Pour réaliser des élèves
épanouis, assumant leur liberté, ayant l'esprit critique, le sens social,
créatifs, disponibles et compétents (comme le suggère le Projet éducatif de la
Ville de Charleroi), il importe d'abord que les enseignants possèdent ces
qualités.
Pour cela, il faut que la
hiérarchie éclate, que les enseignants aient leur mot à dire dans toutes les
réformes à venir. Il faut également que le corps inspectoral ne soit plus
seulement un ensemble de "missi dominici" du pouvoir central.
Il faut ouvrir nos écoles
aux groupes sociaux, (parents, groupes culturels).
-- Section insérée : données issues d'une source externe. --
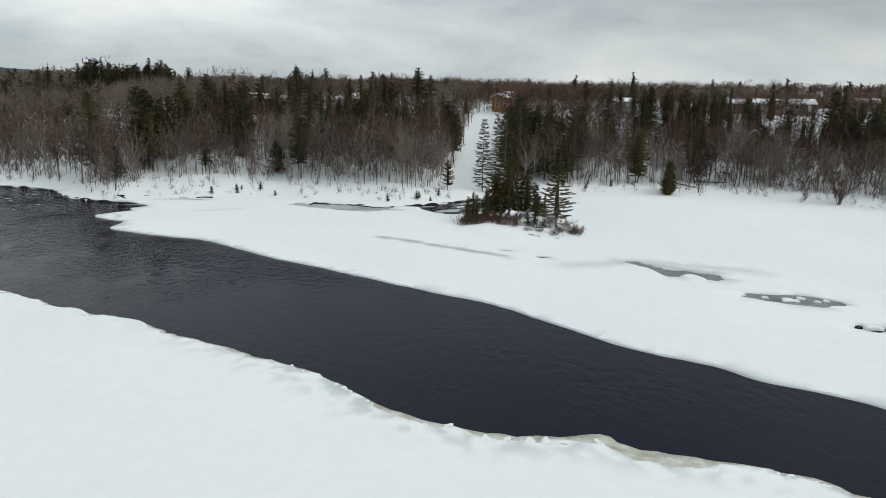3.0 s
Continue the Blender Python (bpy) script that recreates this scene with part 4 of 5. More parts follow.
for hx, hy, hz, hyaw, hw, hd, hk in TOWN:
    house(hx, hy, hz, hyaw, hw, hd, 2.5, WALLS[hk][0], WALLS[hk][1] + " house with a snow-covered roof among trees", hk != "w")
house(152.6, 203.2, 25.4, -36, 7.0, 5.0, 2.6, WALL_WHITE, "white house with a snowy roof above the wooded bank", False)
house(112.6, 221, 26.0, 28, 4.8, 4.8, 4.2, WALL_ORANGE, "orange wooden house with a snowy roof above the cut")
house(116.8, 224, 26.8, -60, 3.8, 4.0, 4.4, WALL_ORANGE, "small orange wooden house beside the snowy cut")


# ---------------------------------------------------------------- woods
build_woods()
build_shrubs()

# single trees that stand out
CEDAR = [Kind("cedar_tree", conifer(110 + i, 8.0, 2.0, 22, 9, 10, clear=.01, point=.55, blade=.075, length=.5, rise=.35, curl=.35, core=.6, loose=1.0, belly=.35, ragged=.14), BARK, NEEDLE_OLIVE,
              "bushy olive-green cedar at the foot of the bank") for i in range(2)]
PINE = [Kind("pine_tree", conifer(120 + i, 16, 3.0 + 0.3 * i, 22, 6, 14, clear=.22, point=.66 - .12 * i, blade=.105, length=.75, rise=.05, curl=.2, loose=1.2, core=.45, ragged=.24), BARK, NEEDLE,
             "tall dark green pine above the wooded skyline") for i in range(3)]
ISLAND_SPRUCE = [Kind("spruce_tree", conifer(130 + i, 11.0, wd, wh, bo, sp, clear=cl, point=pt, blade=bl, length=.62, rise=ri, curl=cu, core=co, loose=lo), BARK, lf, lab)
                 for i, (wd, wh, bo, sp, cl, pt, bl, ri, cu, co, lo, lf, lab) in enumerate((
                     (3.4, 15, 6, 34, .12, .72, .085, -.10, .30, .14, .35, NEEDLE_OLIVE, "open green spruce with level boughs on the islet"),
                     (1.85, 24, 5, 14, .08, .60, .06, -.15, .30, 0, .5, NEEDLE, "tall slim airy spruce with short boughs"),
                     (3.9, 26, 7, 22, .08, .62, .085, -.10, .20, .26, 1.2, NEEDLE_OLIVE, "broad bushy olive-green pine on the islet")))]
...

L'école doit redevenir un
centre d'éducation véritable mais aussi un point de rencontre accentué dans le
domaine culturel.
Un personnel
para-scolaire, statutaire, animerait et compléterait après la classe la mission
du personnel enseignant en organisant, au sein de l'école, des animations
culturelles et sportives, au profit de tous.
Afin d'éviter les échecs
nombreux, dès l'école primaire, il conviendrait aussi d'intensifier la mission
des PMS (psychologues, logopèdes, etc.) qui gommeraient, dès leur constat, les
lacunes constatées, chez les élèves par l'enseignant. Quelle économie en
perspective! En effet, moins d'échecs scolaires = moins d'adultes désarmés
intellectuellement = moins de chômeurs plus tard = moins de délinquance.

Enfin, énumérons quelques
moyens, plus ou moins importants, aptes à valoriser notre enseignement:
-
Dès le fondamental,
instauration du mi-temps pédagogique favorisant un équilibre harmonieux
entre les tâches physiques et mentales.
-
Dans le secondaire,
prolongeant l'action du primaire, valoriser un rénové adapté, tenant compte
des contraintes du savoir mais permettant à chacun de progresser suivant ses
moyens.
-
Dans la foulée, à
l'Université, s'inspirer des points ci-dessus pour parachever l'oeuvre
entreprise et former des "Hommes" à la mesure de Kipling
-
Introduire, pour tous
les niveaux de l'éducation, l'idée d'une année sabbatique à un moment de la
carrière, afin d'éviter l'essoufflement intellectuel des maîtres
-
Formation permanente:
à intégrer dans le temps de travail, les élèves étant pris en charge par un
pool d'intérimaires. A cet égard, également, instauration d'études uniques,
de la maternelle à l'Université. Diplôme obtenu, choix du niveau
d'enseignement suivant ses aptitudes. Barèmes revus.
-
Pour les écoles, mise
à disposition rapide et continue des résultats de la recherche universitaire
dans le domaine de la psychologie de l'enfant.
-
Statut financier:
pour éviter les inconvénients de la "carrière plane", instaurer un système
de bonifications obtenues par examens, ceux-ci préparés en formation
continue (voir 5).
-
Ecole pluraliste:
dans une Wallonie, maîtresse de son destin, abandon des clivages: école
libre, école officielle pour en arriver à l'école unique, pluraliste et
respectueuse des opinions de tous. Sans négliger l'avantage financier
incontestable, l'école pluraliste façonnerait des jeunes baignants dans une
tolérance agissante, gage d'une insertion aisée dans la société de demain.
Conclusion
La troisième révolution
industrielle terminée, la Wallonie de l'an 2000 sera ce que nous aurons voulu
qu'elle soit. Si nous prônons une société pluriculturelle, différenciée,
tolérante et respectueuse pour les Wallons de demain, il importe dès maintenant,
que les "décideurs", c'est-à-dire le pouvoir politique mais aussi les pouvoirs
financier, industriel, etc. - en un mot, les "forces vives" -, aient à l'esprit
que notre salut passe par un enseignement de valeur, crédible aux yeux de tous,
formant des citoyens wallons responsables, tolérants et compétents.
Ce vaste défi ne peut pas
être une utopie, notre passé l'atteste, nous avons les moyens de le relever,
tous ensemble, unis dans nos différences et transcendés par notre volonté de
marquer notre place dans une Europe des Régions.